Als vakbondslid zou je natuurlijk willen dat boze mensen zich onmiddellijk in de bond zouden herkennen en met duizenden tegelijk lid worden. Toch gebeurt dat meestal niet. Integendeel, een groot deel van de mensen vindt de bonden maar niks. Ligt dat niet ook aan de manier waarop de vakbeweging in elkaar zit en hoe ze verweven is met het systeem waar mensen in de praktijk telkens tegen aan lopen?

Als we op deze manier doorgaan, blijft er verdomd weinig van de organisaties over. Meer van hetzelfde zal ook meer van hetzelfde resultaat opleveren. Minder betrokkenheid van de achterban, de vakbeweging verworden tot een soort verzekering.

Luisteren en meedoen

Toch is iets anders mogelijk. Juist de gele hesjes in Frankrijk laten zien dat opgekropte woede niet eeuwig verborgen blijft. Dat een arrogante regering uiteindelijk verzet oogst. En vooral dat een uitbarsting die rond één punt begint, in dit geval verhoging van een indirecte belasting, al snel andere thema’s meeneemt.

Wat kun je dan doen om die mogelijkheid aan te grijpen? Vooral vanuit je werk kritiek leveren op de actievormen of op de hutspot aan eisen? Vooral gaan uitleggen dat je het allemaal al weet, allemaal al doet en anderen dus alleen maar lid hoeven te worden? Of gaan luisteren, meedoen als er acties zijn, en daarin je standpunten naar voren brengen? De kleur van de hesjes lijkt me niet doorslaggevend voor het resultaat dat je in een actie kunt boeken.
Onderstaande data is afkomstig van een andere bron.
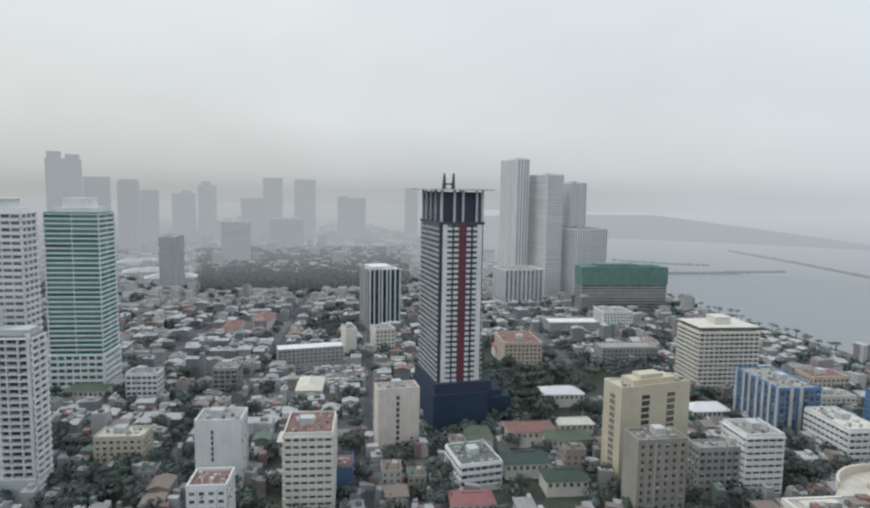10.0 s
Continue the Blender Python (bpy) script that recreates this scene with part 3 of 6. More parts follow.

Voor de vakbeweging in Nederland is elke nieuwe beweging een uitgelezen mogelijkheid om de trend om te draaien. Om op zoek te gaan naar bondgenoten buiten de bekende kring en om actievormen uit te proberen. De ‘just in time’ economie is sterk afhankelijk van het vervoer en van bevoorrading. Distributiecentra en verkeersknooppunten zijn de gevoelige plekken. Binnen bedrijven zijn afdelingen sterk van elkaar afhankelijk om hun werk te kunnen doen. Dan moet je wel bereid zijn je nek uit te steken. Om duidelijk te zeggen wat je wil. En bereid zijn zowel de werkgevers als de regering aan te pakken.